I won’t be using the beautiful Hallicrafters radio dial (shown above) in this set of pieces–but it’s my next project in the series. I love the shortwave radios with the names of cities and countries; I especially love the incongruence of “USSR” and “Edmonton” placed cheek to cheek on the dial. That dial is a symphony of craziness to decode, though, and I’m maybe not up for doing that one live yet. I’ve opted instead for simpler numeric dials for the first time out, but chosen ones which are still demonstrative of Cold War/atomic era wireless architecture.

This work supported by a post-doctoral fellowship from Fonds de recherche sur la société et la culture Québec.

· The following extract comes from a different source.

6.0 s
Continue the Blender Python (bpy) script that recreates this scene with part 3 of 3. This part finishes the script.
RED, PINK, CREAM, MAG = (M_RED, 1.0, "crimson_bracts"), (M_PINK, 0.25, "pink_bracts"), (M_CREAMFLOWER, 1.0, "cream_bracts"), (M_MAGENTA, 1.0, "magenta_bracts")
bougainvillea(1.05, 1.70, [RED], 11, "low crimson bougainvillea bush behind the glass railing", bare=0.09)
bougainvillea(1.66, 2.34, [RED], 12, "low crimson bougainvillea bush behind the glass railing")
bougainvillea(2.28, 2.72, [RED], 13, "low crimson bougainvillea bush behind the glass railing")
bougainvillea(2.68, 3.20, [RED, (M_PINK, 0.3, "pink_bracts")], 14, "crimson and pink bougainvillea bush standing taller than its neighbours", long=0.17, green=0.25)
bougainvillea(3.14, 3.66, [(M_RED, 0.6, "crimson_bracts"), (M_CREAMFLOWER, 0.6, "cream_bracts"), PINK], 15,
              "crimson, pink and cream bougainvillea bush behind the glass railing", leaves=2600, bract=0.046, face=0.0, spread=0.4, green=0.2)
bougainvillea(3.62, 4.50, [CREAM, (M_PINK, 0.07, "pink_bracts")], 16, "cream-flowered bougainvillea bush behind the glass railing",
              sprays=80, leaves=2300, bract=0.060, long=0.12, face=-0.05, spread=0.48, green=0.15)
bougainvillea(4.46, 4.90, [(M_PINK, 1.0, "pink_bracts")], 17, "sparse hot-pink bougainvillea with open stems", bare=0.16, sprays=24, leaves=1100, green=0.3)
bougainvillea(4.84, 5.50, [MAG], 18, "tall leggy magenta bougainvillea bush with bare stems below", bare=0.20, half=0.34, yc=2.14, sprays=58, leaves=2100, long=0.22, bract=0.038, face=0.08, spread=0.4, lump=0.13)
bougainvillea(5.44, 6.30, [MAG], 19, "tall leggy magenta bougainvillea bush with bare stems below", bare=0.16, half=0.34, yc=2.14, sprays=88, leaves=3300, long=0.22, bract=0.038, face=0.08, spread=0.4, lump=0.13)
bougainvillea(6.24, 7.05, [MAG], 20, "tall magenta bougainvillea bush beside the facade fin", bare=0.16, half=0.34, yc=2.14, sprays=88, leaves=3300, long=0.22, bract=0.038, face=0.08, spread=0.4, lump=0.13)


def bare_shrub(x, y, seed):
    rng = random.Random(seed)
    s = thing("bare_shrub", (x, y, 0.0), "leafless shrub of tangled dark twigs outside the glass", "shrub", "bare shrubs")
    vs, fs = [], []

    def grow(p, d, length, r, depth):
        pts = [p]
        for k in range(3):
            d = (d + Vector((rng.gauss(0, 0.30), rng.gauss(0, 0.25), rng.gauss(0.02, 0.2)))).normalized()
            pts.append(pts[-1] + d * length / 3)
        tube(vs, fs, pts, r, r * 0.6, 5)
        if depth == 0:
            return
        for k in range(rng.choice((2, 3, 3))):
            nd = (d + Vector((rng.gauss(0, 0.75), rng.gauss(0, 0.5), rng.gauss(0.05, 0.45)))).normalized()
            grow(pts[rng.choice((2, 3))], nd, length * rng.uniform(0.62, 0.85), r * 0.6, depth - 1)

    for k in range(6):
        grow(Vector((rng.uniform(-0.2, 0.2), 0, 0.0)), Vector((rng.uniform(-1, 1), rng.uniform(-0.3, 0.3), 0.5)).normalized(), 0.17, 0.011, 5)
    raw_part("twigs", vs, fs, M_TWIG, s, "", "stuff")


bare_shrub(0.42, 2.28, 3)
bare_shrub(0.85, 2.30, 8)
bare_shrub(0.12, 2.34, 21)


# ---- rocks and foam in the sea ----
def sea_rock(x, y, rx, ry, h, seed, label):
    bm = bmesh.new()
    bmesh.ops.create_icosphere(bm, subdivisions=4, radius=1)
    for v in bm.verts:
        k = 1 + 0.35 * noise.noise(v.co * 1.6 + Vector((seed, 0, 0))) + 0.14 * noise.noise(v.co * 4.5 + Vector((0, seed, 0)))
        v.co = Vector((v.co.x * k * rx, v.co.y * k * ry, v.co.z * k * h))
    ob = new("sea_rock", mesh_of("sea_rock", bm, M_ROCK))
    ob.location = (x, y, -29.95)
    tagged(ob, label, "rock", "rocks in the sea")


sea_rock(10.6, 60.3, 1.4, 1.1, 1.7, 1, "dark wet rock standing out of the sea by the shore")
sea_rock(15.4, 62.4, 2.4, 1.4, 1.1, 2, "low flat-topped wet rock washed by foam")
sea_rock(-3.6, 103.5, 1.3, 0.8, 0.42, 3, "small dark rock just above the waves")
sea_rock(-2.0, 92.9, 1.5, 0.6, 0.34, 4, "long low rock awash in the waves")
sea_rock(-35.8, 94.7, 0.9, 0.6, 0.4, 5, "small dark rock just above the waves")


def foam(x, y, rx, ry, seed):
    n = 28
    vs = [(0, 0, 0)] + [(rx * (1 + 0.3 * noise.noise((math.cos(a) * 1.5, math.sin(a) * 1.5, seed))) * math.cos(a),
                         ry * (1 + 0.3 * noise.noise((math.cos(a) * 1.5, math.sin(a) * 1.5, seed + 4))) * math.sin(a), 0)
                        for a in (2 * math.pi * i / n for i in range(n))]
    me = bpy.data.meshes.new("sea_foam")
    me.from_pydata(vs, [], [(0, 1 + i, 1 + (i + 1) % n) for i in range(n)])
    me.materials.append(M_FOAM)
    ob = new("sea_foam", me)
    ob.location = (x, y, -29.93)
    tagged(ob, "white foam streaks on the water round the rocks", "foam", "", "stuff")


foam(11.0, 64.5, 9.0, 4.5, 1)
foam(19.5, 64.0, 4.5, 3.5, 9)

A sampler of recent Canadian radio art


This Sunday on ORF Kunstradio, the long-running program on Austrian public radio devoted to radio art and experimentation on-air, online, and on-site, I’m very pleased to have the opportunity to curate a program of recent works by some very talented artists.

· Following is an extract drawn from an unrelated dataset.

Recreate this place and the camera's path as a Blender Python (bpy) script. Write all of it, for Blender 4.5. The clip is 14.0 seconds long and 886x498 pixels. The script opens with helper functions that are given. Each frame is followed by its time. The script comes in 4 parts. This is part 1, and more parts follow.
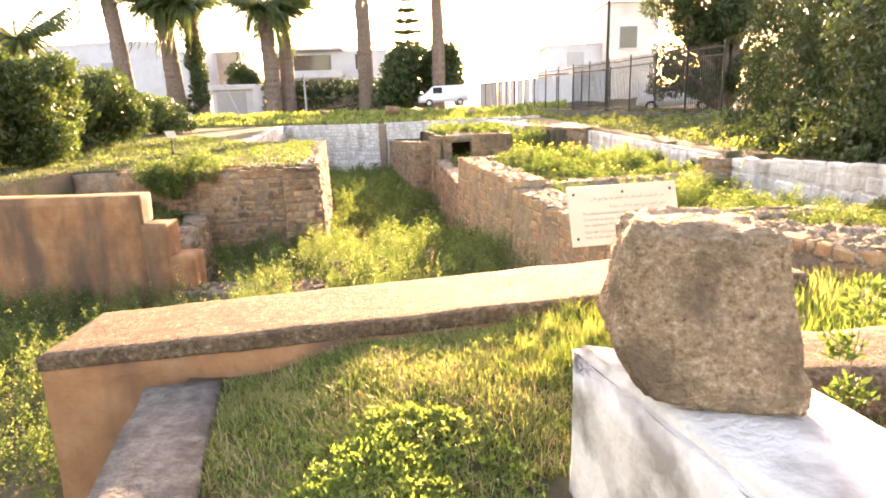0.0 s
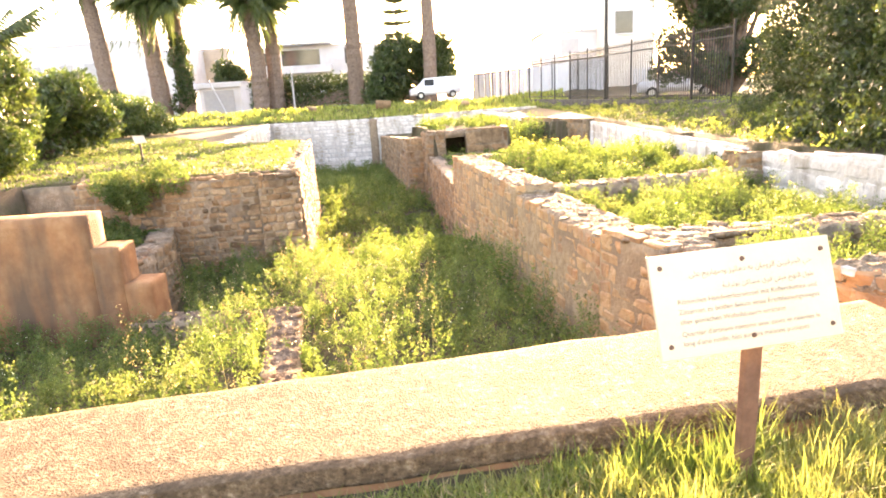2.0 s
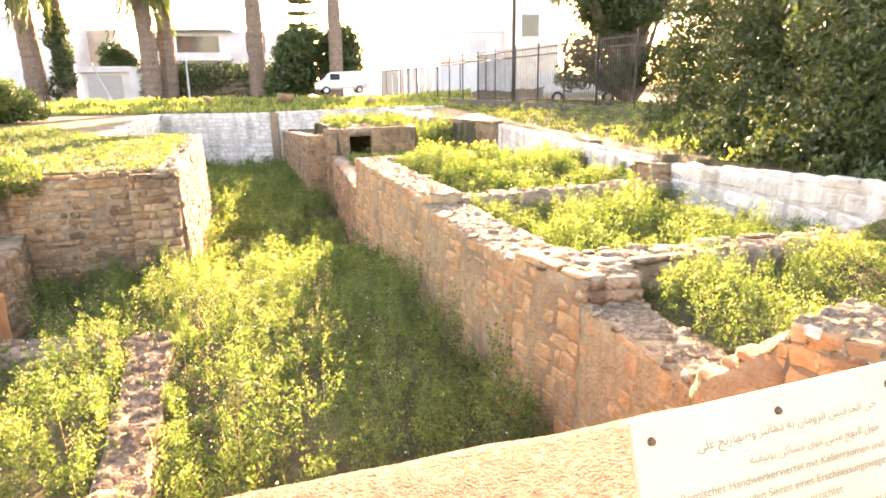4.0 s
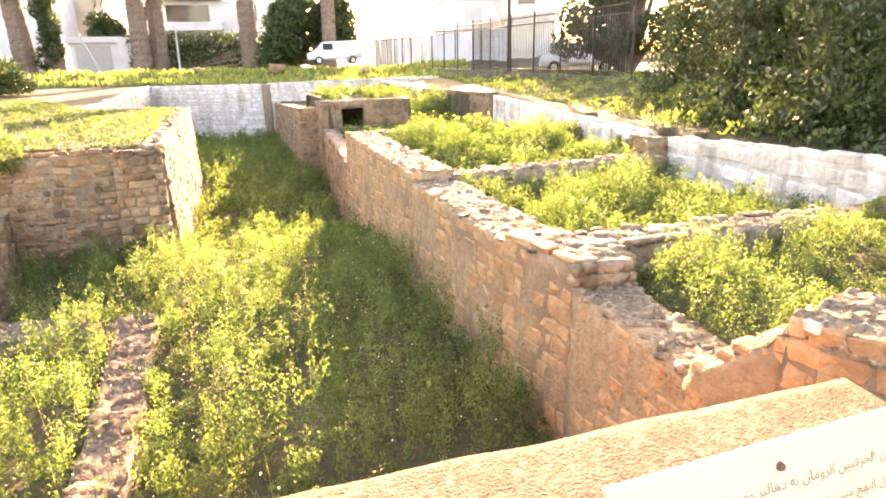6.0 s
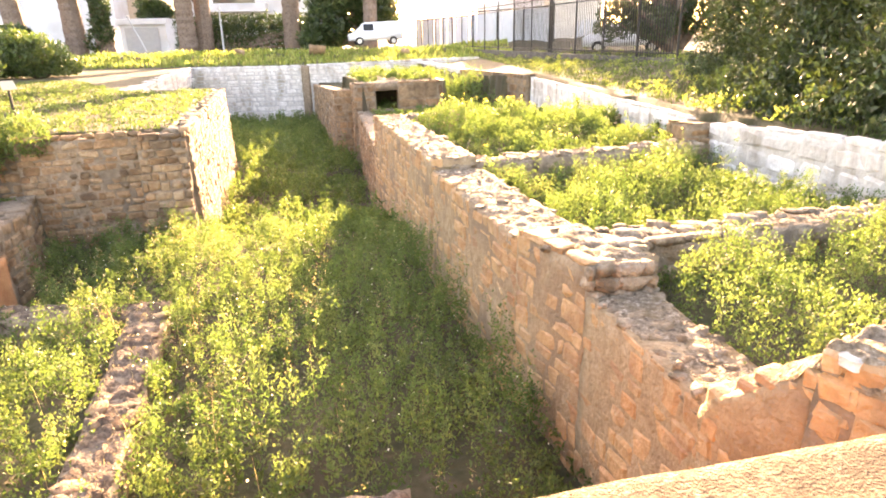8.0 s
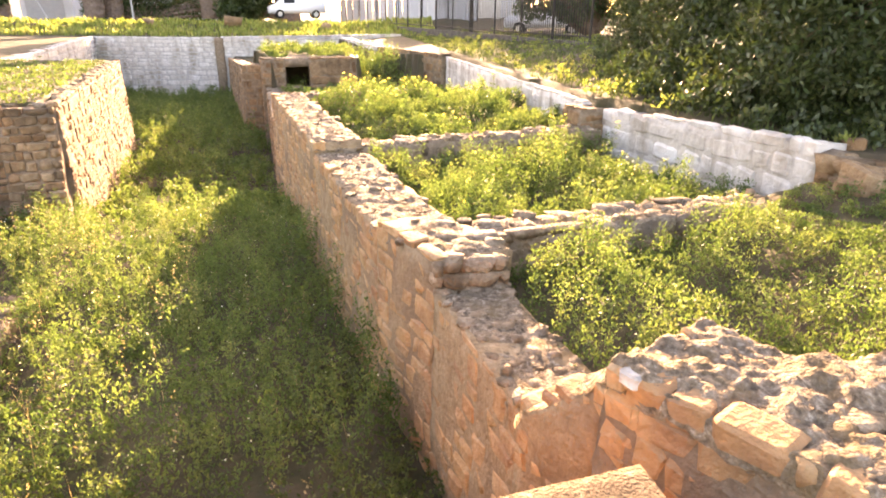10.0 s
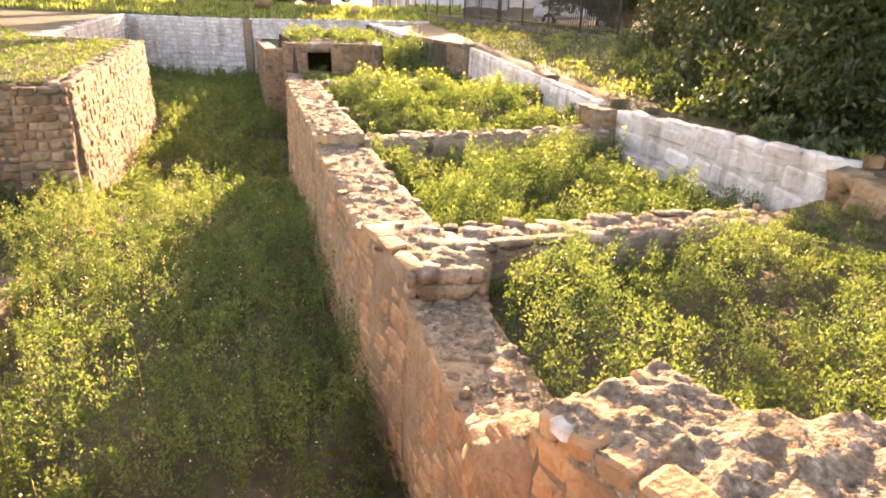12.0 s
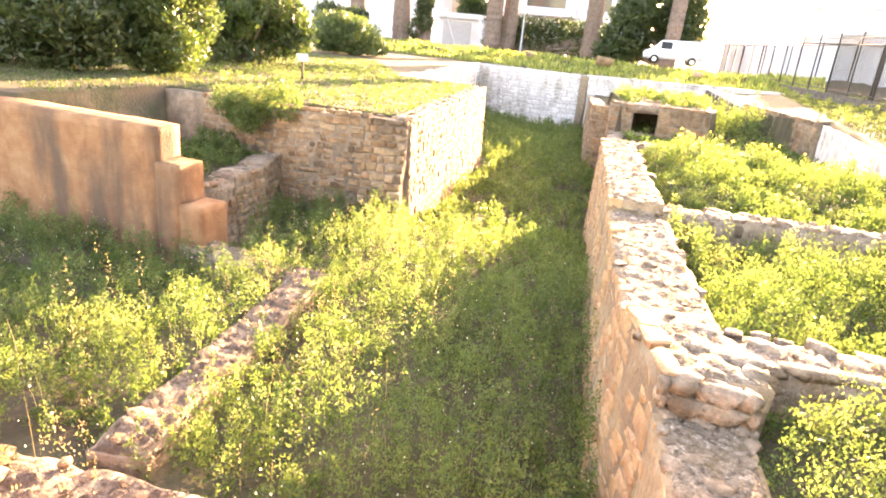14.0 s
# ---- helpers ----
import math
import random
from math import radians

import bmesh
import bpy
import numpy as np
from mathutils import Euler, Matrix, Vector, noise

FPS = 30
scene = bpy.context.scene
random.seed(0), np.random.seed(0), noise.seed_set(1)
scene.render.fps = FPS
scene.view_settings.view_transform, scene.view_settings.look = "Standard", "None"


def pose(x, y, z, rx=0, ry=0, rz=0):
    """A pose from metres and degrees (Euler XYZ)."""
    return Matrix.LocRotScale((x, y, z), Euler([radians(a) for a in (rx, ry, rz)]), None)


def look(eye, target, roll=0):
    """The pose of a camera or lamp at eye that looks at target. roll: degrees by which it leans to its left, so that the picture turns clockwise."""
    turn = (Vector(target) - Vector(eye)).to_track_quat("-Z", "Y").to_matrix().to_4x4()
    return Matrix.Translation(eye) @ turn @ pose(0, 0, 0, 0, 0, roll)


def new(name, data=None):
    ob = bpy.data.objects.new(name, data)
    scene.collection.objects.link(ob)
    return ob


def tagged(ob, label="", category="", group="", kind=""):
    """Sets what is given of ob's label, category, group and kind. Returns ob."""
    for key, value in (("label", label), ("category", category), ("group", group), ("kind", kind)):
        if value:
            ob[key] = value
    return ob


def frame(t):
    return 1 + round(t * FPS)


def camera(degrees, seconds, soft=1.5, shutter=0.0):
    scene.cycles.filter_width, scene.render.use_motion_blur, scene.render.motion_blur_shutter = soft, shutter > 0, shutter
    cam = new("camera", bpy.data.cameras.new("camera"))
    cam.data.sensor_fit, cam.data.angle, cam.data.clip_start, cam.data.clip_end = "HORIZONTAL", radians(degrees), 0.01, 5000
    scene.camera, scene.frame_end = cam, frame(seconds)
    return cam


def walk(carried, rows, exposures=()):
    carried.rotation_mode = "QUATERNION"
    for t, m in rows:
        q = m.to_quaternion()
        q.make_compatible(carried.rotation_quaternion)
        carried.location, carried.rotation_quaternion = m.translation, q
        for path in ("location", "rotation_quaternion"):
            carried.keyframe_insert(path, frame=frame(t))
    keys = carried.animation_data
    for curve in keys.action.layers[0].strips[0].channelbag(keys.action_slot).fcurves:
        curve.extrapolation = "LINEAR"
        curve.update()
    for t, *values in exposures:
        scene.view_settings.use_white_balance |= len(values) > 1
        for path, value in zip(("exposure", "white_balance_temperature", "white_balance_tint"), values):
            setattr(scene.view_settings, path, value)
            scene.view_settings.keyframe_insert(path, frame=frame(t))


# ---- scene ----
# ---------------------------------------------------------------- camera
cam = camera(70.9, 14.0, soft=1.9)
PATH = [
    (0, (0.0, 0.0, 1.361), (-0.035, 1.946, 0.898), -1.6),
    (0.5, (-0.038, 0.381, 1.38), (-0.137, 2.297, 0.815), -3.0),
    (1, (-0.028, 0.775, 1.391), (0.027, 2.7, 0.848), -2.2),
    (1.5, (-0.01, 1.126, 1.415), (0.046, 3.073, 0.964), -2.3),
    (2, (0.012, 1.465, 1.411), (-0.014, 3.404, 0.923), -3.2),
    (2.5, (0.004, 1.797, 1.434), (0.137, 3.732, 0.946), -1.3),
    (3, (0.073, 2.046, 1.462), (0.187, 4.0, 1.053), -0.6),
    (3.5, (0.163, 2.227, 1.448), (0.283, 4.164, 0.966), -1.9),
    (4, (0.162, 2.39, 1.448), (0.429, 4.306, 0.94), -0.8),
    (4.2, (0.186, 2.475, 1.443), (0.474, 4.39, 0.942), -0.5),
    (6.3, (0.314, 2.612, 1.492), (0.584, 4.5, 0.89), -1.1),
    (6.5, (0.357, 2.644, 1.483), (0.591, 4.541, 0.895), -0.2),
    (7, (0.435, 2.692, 1.469), (0.618, 4.583, 0.843), -2.0),
    (7.5, (0.491, 2.785, 1.481), (0.715, 4.662, 0.829), -1.1),
    (8, (0.607, 2.923, 1.484), (0.744, 4.81, 0.836), -1.3),
    (8.5, (0.741, 2.992, 1.485), (0.991, 4.838, 0.758), -1.1),
    (9, (0.971, 3.02, 1.476), (1.286, 4.863, 0.766), 0.1),
    (9.2, (1.039, 3.041, 1.473), (1.379, 4.88, 0.764), -0.3),
    (11.3, (1.526, 3.232, 1.56), (1.846, 5.071, 0.843), 2.5),
    (11.5, (1.553, 3.225, 1.574), (1.852, 5.07, 0.864), 2.0),
    (12, (1.605, 3.263, 1.585), (1.872, 5.099, 0.836), 2.5),
    (12.5, (1.662, 3.402, 1.603), (1.737, 5.27, 0.894), 4.3),
    (13, (1.683, 3.515, 1.599), (1.563, 5.401, 0.944), 4.7),
    (13.5, (1.713, 3.569, 1.611), (1.355, 5.414, 0.927), 4.8),
    (14, (1.788, 3.623, 1.598), (1.133, 5.396, 0.944), 5.6),
]
walk(cam, [(t, look(eye, target, roll)) for t, eye, target, roll in PATH], exposures=[(0.0, 3.26, 8500, 34), (1.5, 3.7, 8500, 33), (4.0, 3.66, 8500, 33), (7.5, 3.63, 8450, 33), (8.5, 3.66, 8350, 33), (9.0, 3.53, 8350, 34), (11.3, 2.94, 8550, 37), (12.5, 2.92, 8550, 37), (14.0, 4.02, 8400, 34)])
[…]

Tune in or stream in Sunday August 21 from 23h CEDT (GMT +2, with daylight savings time) and hear the likes of these:

Martine H. Crispo presents a live set from her show Chaud pour le mont-stone, heard on CKUT FM in Montreal

Stephen Kelly and Eleanor King let us eavesdrop on a radio installation entitled Radio Roam

Andrea-Jane Cornell explores the world of recorded telephone conversations

Tomas Phillips and s* consider the insides and outsides of a body in motion

and Debashis Sinha retells the experience of the Buddha under the bodhi tree.

Sunday August 28 I’ll be back on Kunstradio doing a solo show with some early material from an ongoing series on radio and timekeeping. I will be re-airing For the time being (2010), as well as some other rhythmic sketches of this and that.